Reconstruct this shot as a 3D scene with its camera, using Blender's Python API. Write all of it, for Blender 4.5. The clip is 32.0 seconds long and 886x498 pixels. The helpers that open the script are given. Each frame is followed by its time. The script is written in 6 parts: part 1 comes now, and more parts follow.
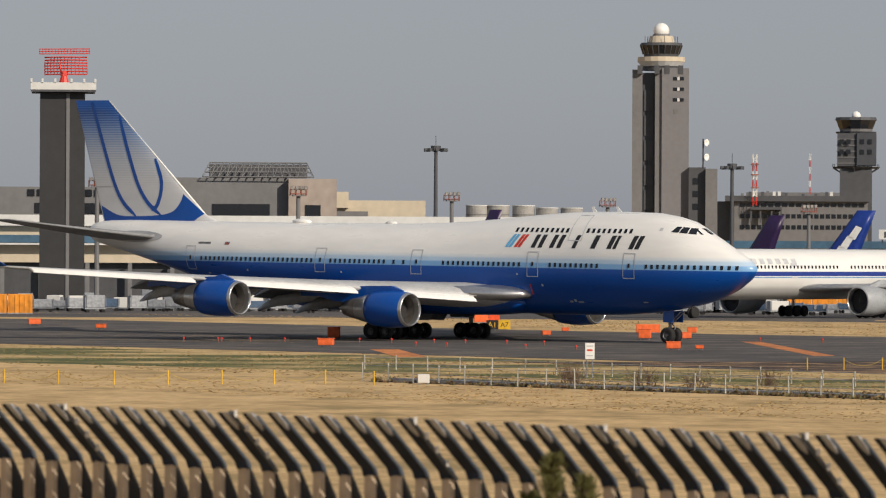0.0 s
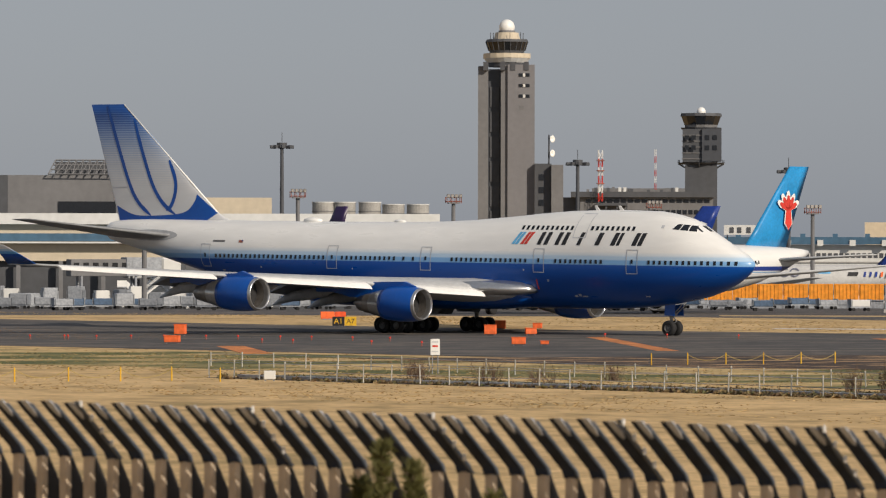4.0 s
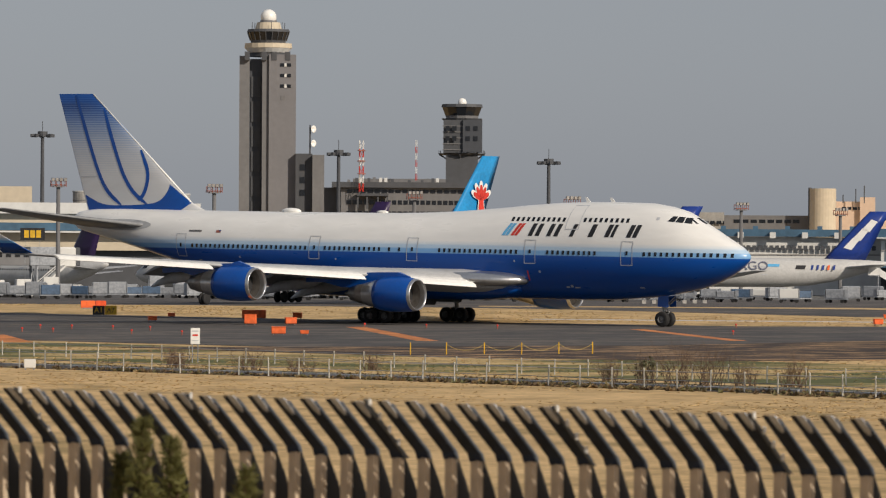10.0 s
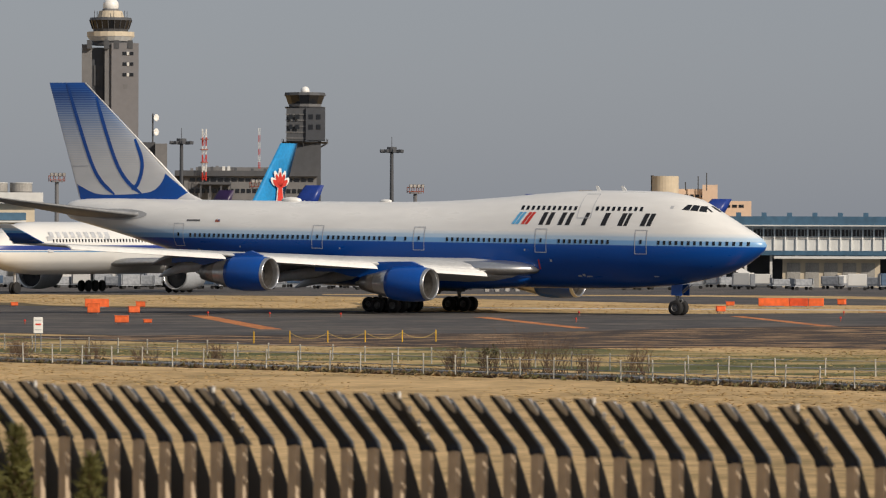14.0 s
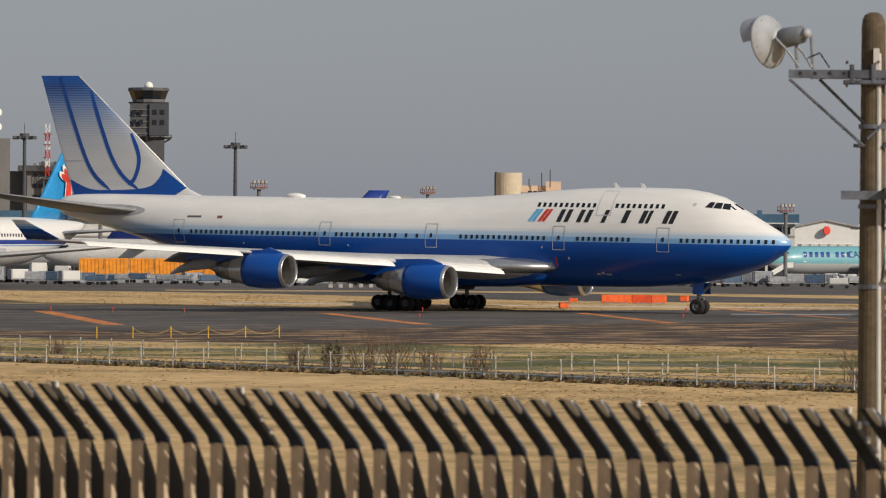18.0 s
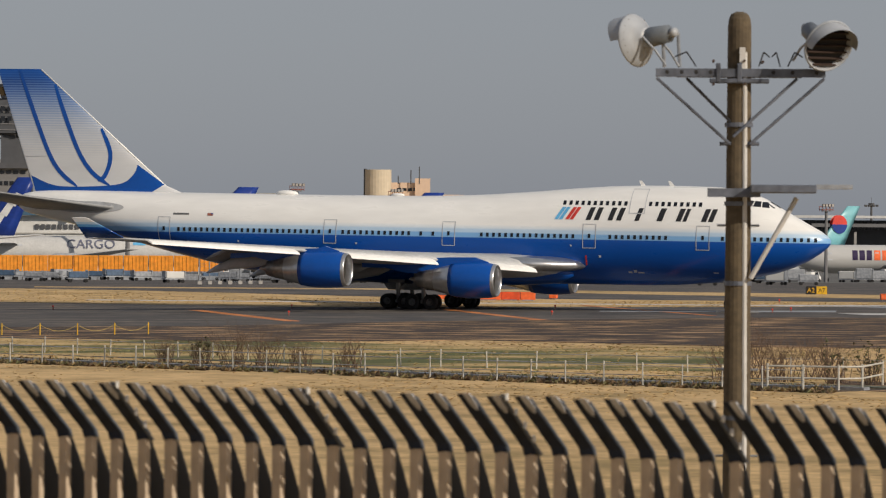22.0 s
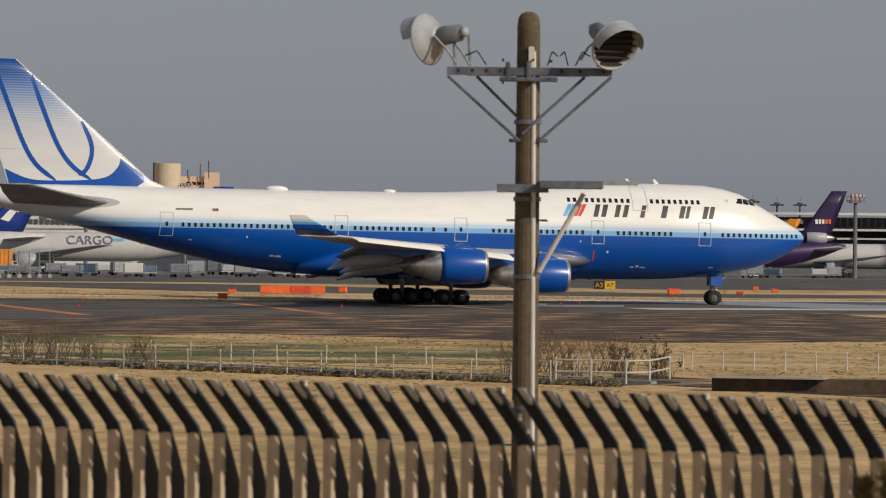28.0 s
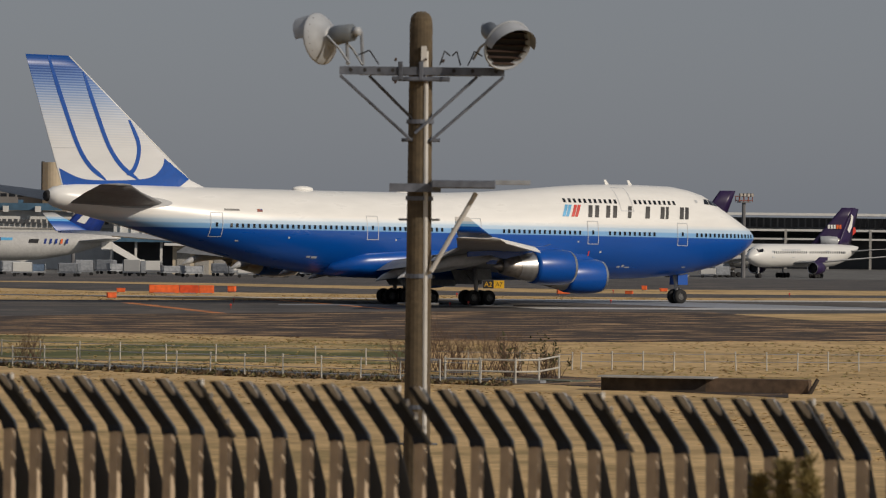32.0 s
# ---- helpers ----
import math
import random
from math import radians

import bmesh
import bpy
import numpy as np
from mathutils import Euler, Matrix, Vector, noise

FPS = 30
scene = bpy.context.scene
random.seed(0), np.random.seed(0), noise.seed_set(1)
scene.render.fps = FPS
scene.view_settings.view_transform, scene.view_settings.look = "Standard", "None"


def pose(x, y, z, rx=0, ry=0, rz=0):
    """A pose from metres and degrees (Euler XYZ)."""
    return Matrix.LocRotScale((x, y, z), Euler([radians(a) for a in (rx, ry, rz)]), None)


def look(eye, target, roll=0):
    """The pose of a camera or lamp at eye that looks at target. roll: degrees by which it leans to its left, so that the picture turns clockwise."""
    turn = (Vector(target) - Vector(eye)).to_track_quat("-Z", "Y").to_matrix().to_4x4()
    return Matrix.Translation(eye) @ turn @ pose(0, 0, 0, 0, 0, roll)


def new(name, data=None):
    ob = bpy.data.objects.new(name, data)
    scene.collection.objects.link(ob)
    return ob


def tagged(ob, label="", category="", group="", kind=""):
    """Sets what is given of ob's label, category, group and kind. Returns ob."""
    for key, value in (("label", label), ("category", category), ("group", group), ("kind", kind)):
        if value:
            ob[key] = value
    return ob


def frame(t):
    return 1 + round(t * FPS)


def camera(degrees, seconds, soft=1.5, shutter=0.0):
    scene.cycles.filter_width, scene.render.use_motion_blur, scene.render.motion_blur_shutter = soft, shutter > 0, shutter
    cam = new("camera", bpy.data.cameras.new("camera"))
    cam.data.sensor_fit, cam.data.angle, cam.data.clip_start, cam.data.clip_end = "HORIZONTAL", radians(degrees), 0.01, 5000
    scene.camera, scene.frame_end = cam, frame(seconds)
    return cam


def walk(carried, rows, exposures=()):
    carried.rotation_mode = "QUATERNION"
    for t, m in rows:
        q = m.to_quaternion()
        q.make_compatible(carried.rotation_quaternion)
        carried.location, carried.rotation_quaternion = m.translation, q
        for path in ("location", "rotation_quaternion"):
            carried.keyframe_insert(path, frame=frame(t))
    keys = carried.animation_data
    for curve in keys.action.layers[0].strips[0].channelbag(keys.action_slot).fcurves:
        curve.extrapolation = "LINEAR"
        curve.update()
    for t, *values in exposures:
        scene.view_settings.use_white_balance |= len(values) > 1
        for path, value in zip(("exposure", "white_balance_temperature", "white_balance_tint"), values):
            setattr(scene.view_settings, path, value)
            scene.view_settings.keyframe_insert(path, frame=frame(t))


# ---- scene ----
● ● ●
● **TASK DETAILS**: Report how many lines in the data contain the word "helpers", with no words besides the number.

● **FULL ANSWER**: 2